We stayed for the last song, then went back to the hosts via the kebab shop. And then came removing the costumes, and sleep (and me finding out I am too tall to sleep comfortably on a sofa!)

In the morning, we finaly found out my friends parents had decided not to come back until much later that evening. They though she had her keys!

More pictures of the night are on my Facebook profile, but they are friends only. Sorry!

Sunday, November 02, 2008

Braaaaains!

So Halloween has been and gone for another year. I hope all the residents of the Trannisphere were able to take advantage of the season fora spot of dressing up. I certainly did. But before I discuss that...

Wasn't Dead Set good?

I had high hopes for the show, as Charlie Brooker is consistently entertaining on Screenwipe. But I also had deap-seated worries, because I hated the Nathan Barley series but found him pant-wettingly funny on the TV Go Home website).

I wasn't disappointed. It was funny, scary, and nicely satirical. There are some issues that pop up in horror that I have problems with (the ending Frank Darrabont's take on The Mist pushed those buttons), but Dead Set ended in a way that made sense, and felt right. Obviously as an optimist I'd have gone for a open-ended Butch and Sundance ending, but that's just personal preference. And it's out on DVD soon for those that missed it.

So, Halloween. I went out Friday night to The Wheel again, for their Halloqueen karaoke party. It was also my friend Hannah's birthday, so any excuse to dress up!

After Chrissy had hijacked my favourite outfit for herself, and Hannah had laid dibs on my goth wig, I decided to go for the old PVC witch look (sadly not as cool as Becky's one from the other year, but good enough). Unfortunately, despite trying it o weeks ago and loving it, I tried it on again Friday morning and had a fashion crisis - it didn't look right and I hated it!

Instead I went for a different witchy look, and dug out my top hat and skull staff. And when I got to Chrissy's to change I found she had a skull pendant and a cool bone bracelet which I horked, and had a last minute change to voodoo priestess. Sadly my pics are a bit blurry, and others were rather unflattering, so unless you scour Facebook, you'll have to imagine!

The night itself was pretty cool, and I met some new friends Amy and Shawnie. Amy hadn't dressed up, but Shawnie made an awesome Priss (from Bladerunner), and we spent the night chatting about all kinds of things.

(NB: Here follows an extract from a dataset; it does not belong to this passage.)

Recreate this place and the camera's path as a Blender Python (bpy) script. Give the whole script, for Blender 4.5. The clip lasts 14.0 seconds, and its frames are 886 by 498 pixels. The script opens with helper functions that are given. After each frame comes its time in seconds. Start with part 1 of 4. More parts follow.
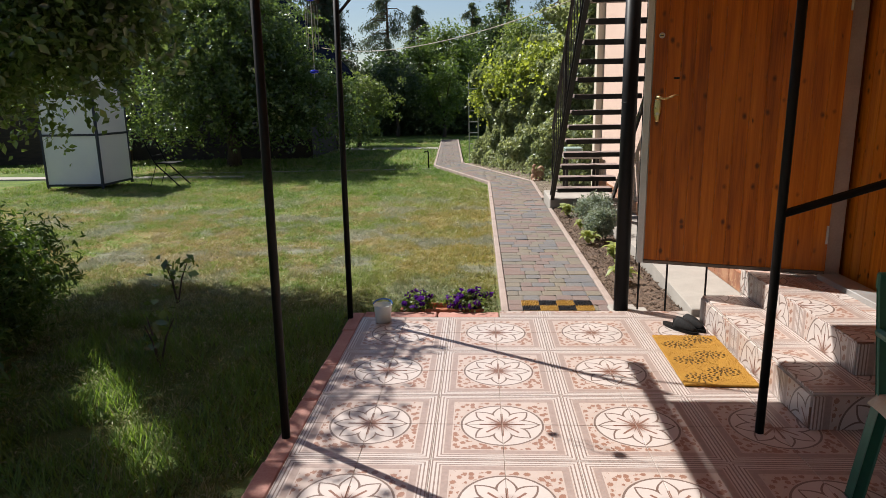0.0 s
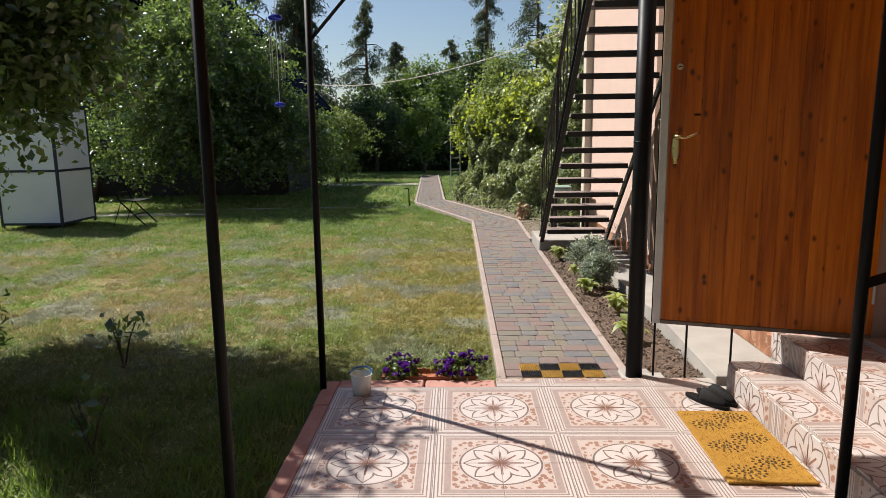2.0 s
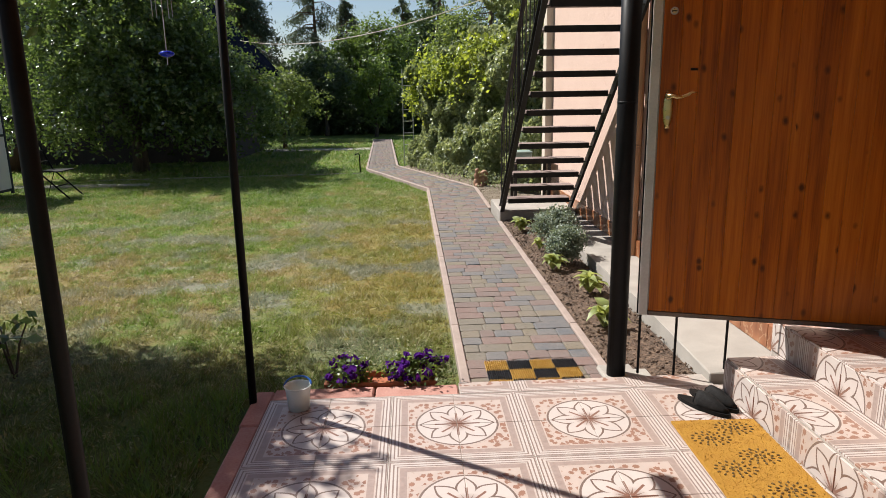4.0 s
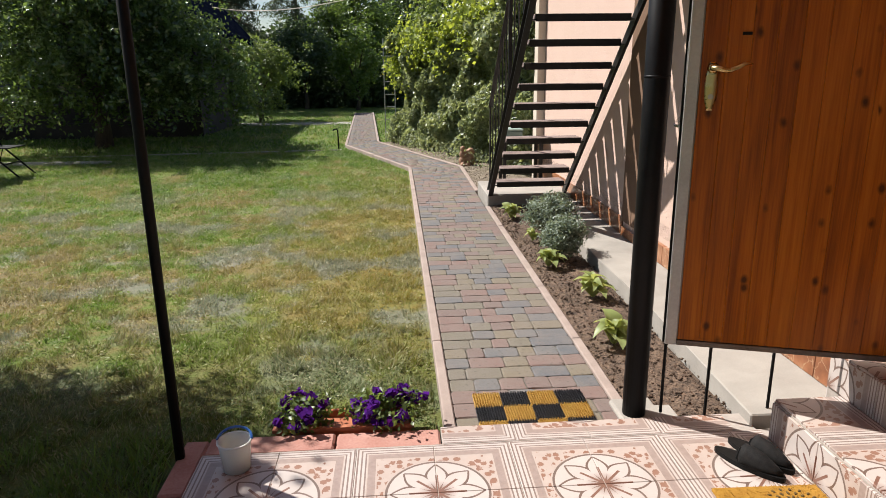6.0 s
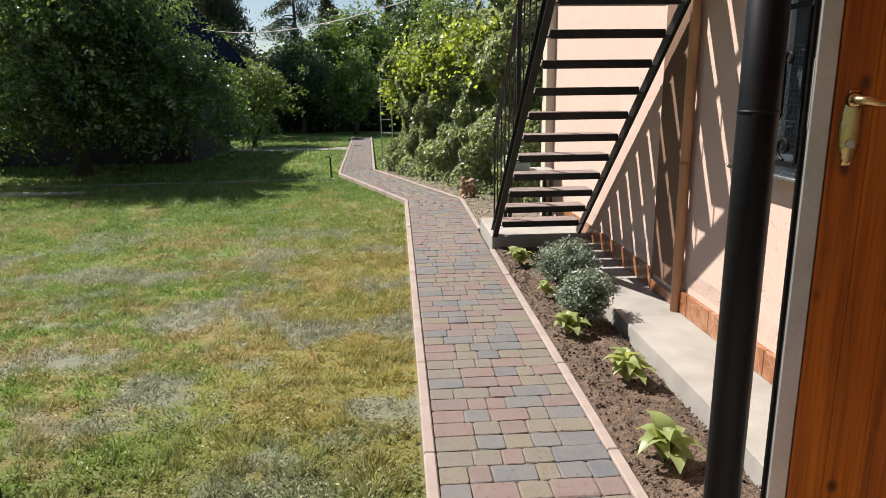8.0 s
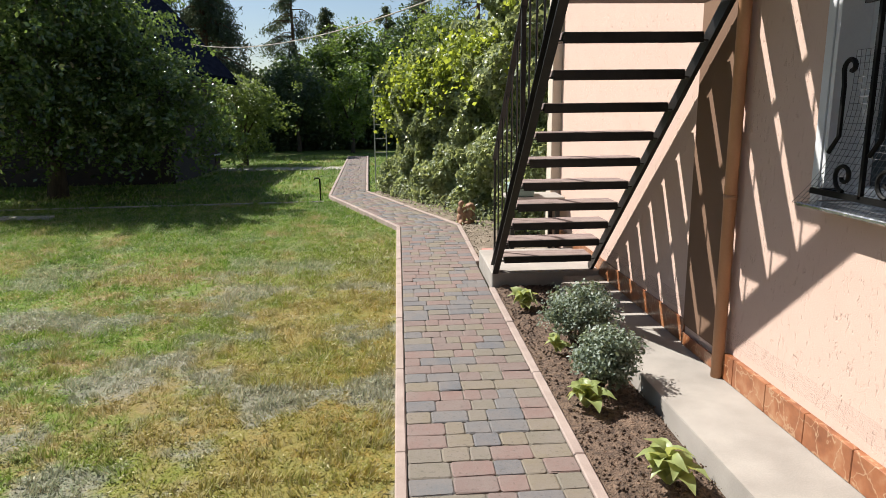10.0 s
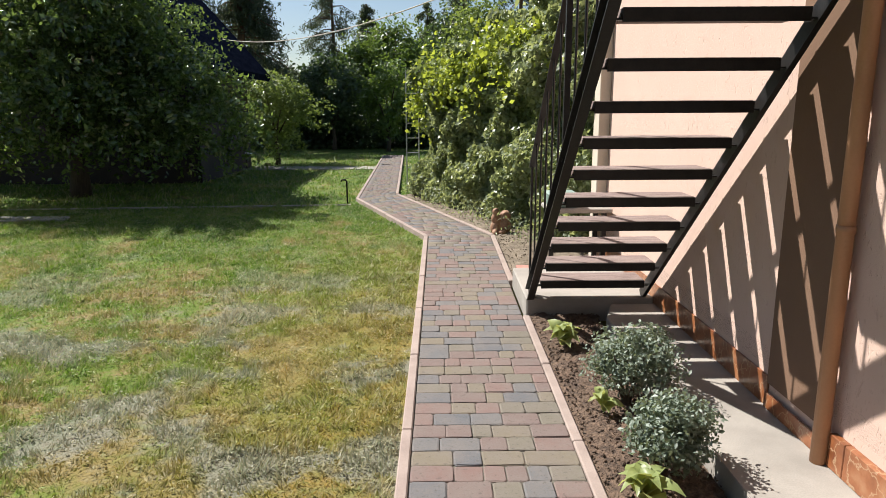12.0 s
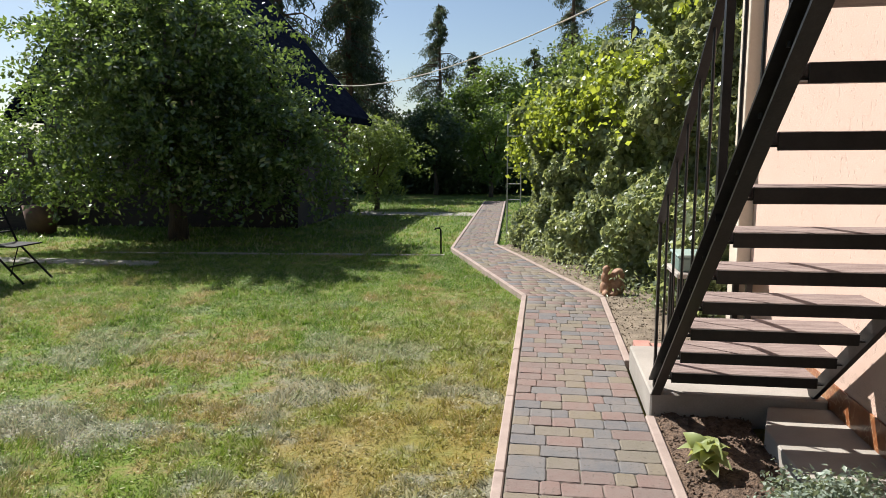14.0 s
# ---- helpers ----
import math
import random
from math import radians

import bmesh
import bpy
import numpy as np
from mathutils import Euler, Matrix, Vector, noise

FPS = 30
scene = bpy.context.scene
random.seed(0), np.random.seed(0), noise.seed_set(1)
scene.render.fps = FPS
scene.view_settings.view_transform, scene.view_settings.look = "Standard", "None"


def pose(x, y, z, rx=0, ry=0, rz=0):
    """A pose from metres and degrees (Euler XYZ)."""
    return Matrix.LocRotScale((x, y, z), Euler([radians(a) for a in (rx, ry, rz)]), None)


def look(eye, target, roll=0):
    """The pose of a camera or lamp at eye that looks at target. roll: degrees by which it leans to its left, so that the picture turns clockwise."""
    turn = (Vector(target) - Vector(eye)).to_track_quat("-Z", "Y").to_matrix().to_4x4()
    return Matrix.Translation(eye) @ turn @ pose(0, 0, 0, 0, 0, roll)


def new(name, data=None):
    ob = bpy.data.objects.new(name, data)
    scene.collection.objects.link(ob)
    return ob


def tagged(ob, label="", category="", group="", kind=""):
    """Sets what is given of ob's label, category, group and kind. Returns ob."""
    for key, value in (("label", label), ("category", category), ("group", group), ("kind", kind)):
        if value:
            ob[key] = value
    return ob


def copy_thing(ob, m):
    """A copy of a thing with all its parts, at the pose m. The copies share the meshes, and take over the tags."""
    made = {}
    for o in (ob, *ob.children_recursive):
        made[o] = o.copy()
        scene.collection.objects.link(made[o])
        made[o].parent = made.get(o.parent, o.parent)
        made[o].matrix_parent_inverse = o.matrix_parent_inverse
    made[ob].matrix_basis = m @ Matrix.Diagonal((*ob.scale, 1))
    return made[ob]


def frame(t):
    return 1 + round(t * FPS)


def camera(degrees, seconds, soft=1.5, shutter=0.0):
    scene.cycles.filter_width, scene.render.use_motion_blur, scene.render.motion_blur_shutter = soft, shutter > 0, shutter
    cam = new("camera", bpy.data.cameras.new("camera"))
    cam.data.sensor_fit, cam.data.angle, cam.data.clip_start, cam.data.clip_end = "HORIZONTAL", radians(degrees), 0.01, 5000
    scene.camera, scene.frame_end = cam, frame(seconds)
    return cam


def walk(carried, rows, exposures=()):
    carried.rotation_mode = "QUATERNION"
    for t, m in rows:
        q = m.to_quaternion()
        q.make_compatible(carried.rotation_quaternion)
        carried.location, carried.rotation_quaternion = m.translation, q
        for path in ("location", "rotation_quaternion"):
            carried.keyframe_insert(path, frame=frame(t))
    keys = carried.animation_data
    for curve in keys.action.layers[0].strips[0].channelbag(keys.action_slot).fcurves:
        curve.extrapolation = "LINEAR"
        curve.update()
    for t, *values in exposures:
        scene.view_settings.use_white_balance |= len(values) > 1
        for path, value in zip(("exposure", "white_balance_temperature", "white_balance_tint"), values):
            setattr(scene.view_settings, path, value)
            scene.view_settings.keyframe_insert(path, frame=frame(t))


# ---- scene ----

Which reminds me - sorry if I didn't give you enough of my time Chrissy. You seemed a little distant (I think understand why) and I felt uncomfortable bothering you too much. I hope you get things sorted out.

But overall it was a good night, and I got to sing lots (even though I started choking to death during Love's Unkind)

And finally, the best story of the night:

While we waited for a taxi, we stood outside the pub with the smokers. There were around ten of us, and a couple of us were pretty big people. Plus we were completely blocking access to the pub door, you'd have had to push past, or go completely around to get in.

Which is why we fell about laughing when a muppet in a passing car threw an egg and hit the bottom of the pub door, completely missing everybody! A guy in a vampire costume made the observation that it was probably the throwers vestigial sixth finger causing some top spin that made him miss :)

Sunday, July 29, 2007

Hatecrime!

Wow, of all of the people I've met, I would never have though Vivien (aka "V"), the licensee of Rasputins Nightclub, King Street, Great Yarmouth, would be a transphobic bigot.

Last night (Saturday 28th July), I went out to celebrate a friend's birthday. We were dressed as schoolgirls and I was presenting as female. Whilst in Rasputins I needed to use the toilet, and being dressed as a woman I decided to use the ladies toilets. To avoid any problems, I went in with a female friend, even though the toilets were empty at the time.

While I was using the cubicle there was a knock on the door and a male voice mumbled something. I finished and exited the cubicle. In the main body of the toilets were two young girls (who with hindsight looked underage - wish I'd have picked up on that at the time!) and a male bouncer holding the main door open. He waited for me to wash my hands then told me to leave the toilets.

The owner (the afore-mentioned V) took me to one side and told me she did not want me using her ladies toilets. I told her that unless someone had complained, there was no legal problem with me being there. V claimed that her guidelines for The Licensing Act (2003) said that if she finds a man in the ladies toilets, she can hand him over to the police. I said that I thought this was incorrect, and did she expect me to use the gents toilets. She said she did. I left the matter at this and went to sit with my friends.

I was shaking with anger but thought it best to leave any matters until I had a clear head. However when I left around twenty minutes later, she was on the door with a bouncer and I mentioned that she should look at The Provision of Goods and Services Act (although I think it is still going through parliament) and that I felt I had been discriminated against. She in turn told me that "If I catch you in there again, I'll knock your block off". And she is quite a large lady.

Half jokingly I asked what about if I get "The Operation". She said I would have to prove my new gender and laughed. Lacking a witty comeback, I left with my friends.

Once I have had a good nights sleep I will investigate my options. I would like to demand an apology, and threaten to make an official complaint on discrimination and threatening language. But I'd also like to make sure I have the legal (and moral) high ground before I go shooting my mouth off. I certainly plan to inform everybody who cares of this situation, regardless of the action I choose to take.